TO BE DONE ::
Return the listing below unchanged, minus its pictures.
++++++++++++++++++++
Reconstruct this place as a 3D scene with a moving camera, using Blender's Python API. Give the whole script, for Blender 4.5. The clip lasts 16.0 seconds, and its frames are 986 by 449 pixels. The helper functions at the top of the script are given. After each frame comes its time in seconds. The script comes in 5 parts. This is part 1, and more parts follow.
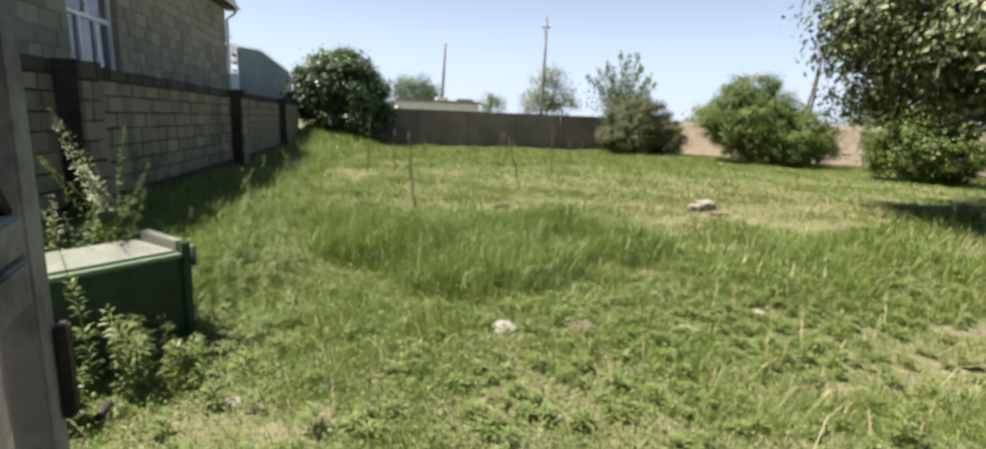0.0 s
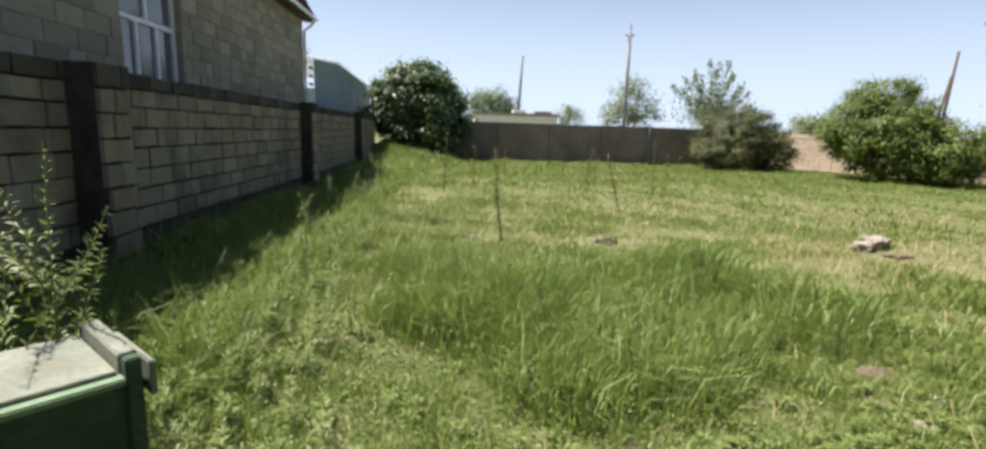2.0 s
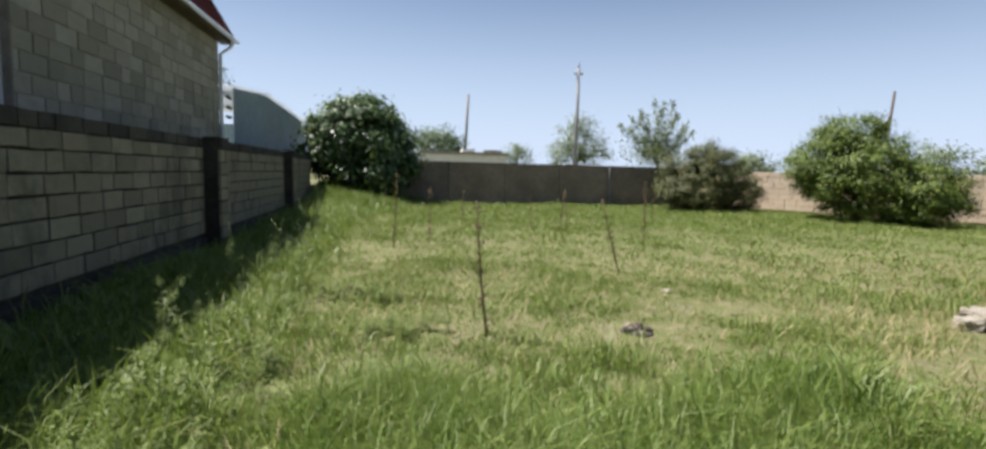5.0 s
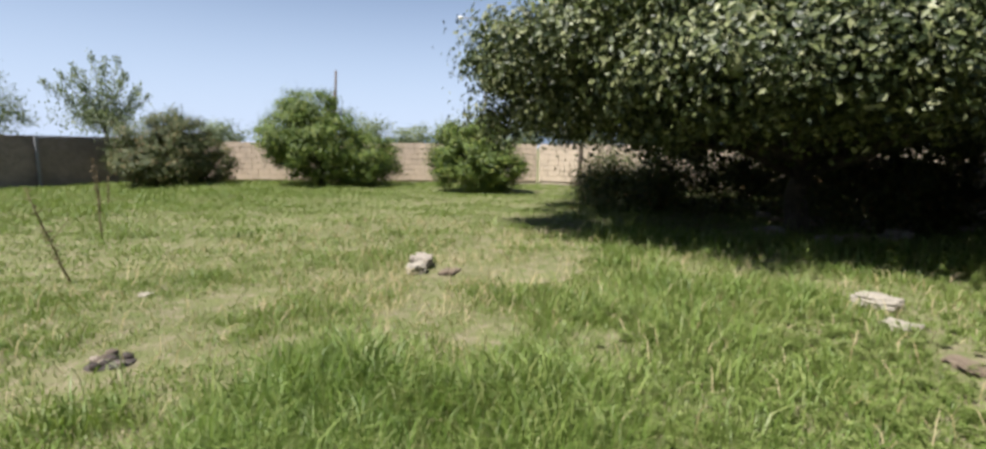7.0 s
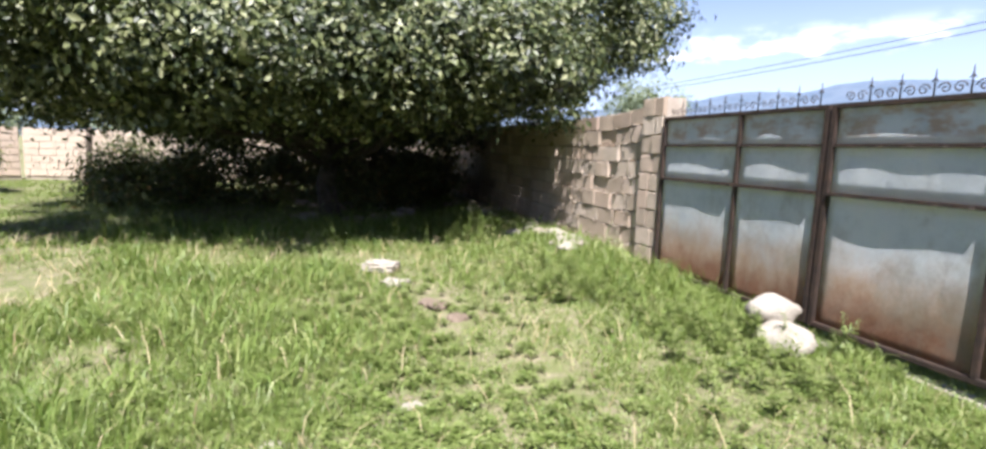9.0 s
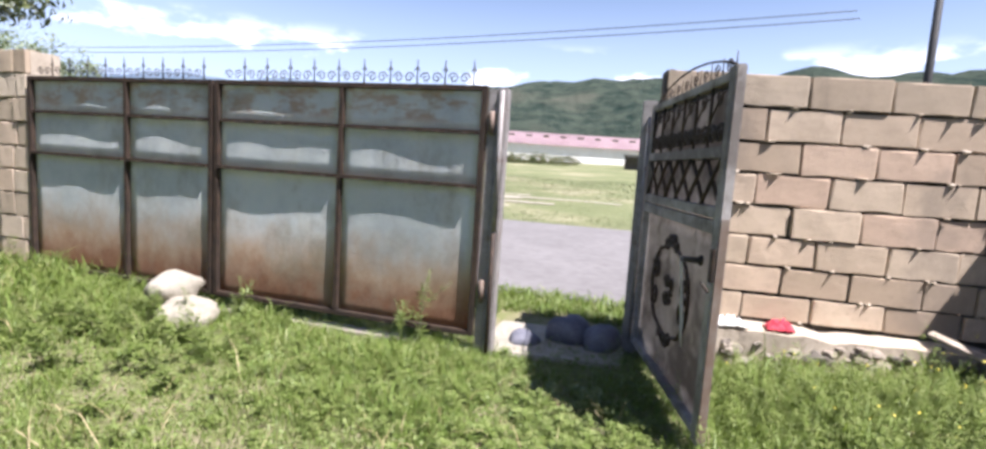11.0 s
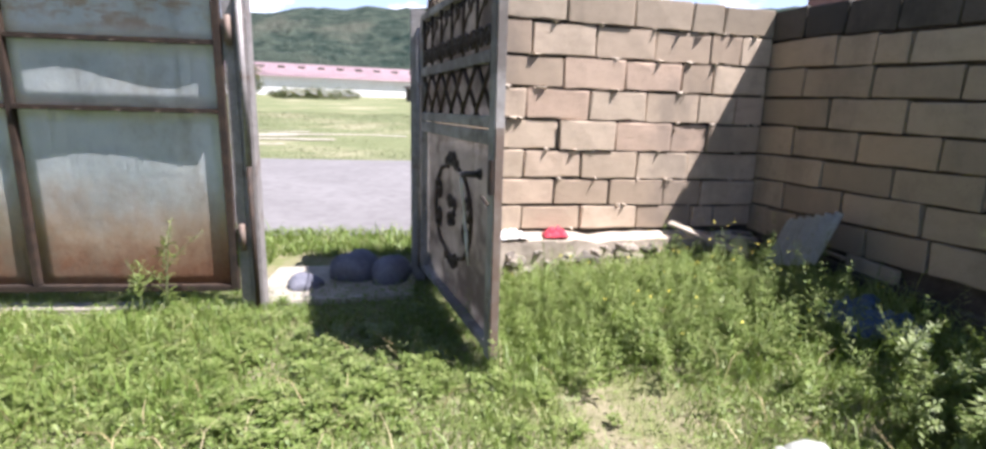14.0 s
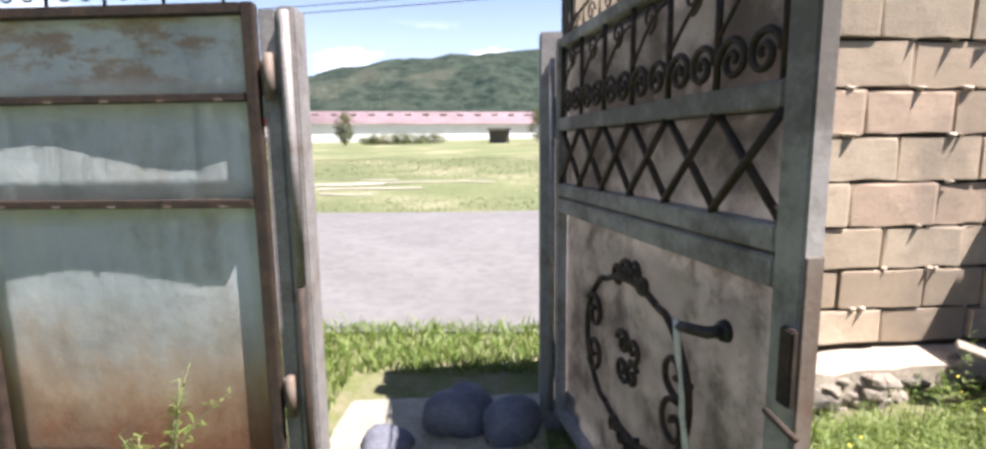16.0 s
++++++++++++++++++++
SOLUTION TO THIS EXERCISE ::
Reconstruct this place as a 3D scene with a moving camera, using Blender's Python API. Give the whole script, for Blender 4.5. The clip lasts 16.0 seconds, and its frames are 986 by 449 pixels. The helper functions at the top of the script are given. After each frame comes its time in seconds. The script comes in 5 parts. This is part 1, and more parts follow.
0.0 s
2.0 s
5.0 s
7.0 s
9.0 s
11.0 s
14.0 s
16.0 s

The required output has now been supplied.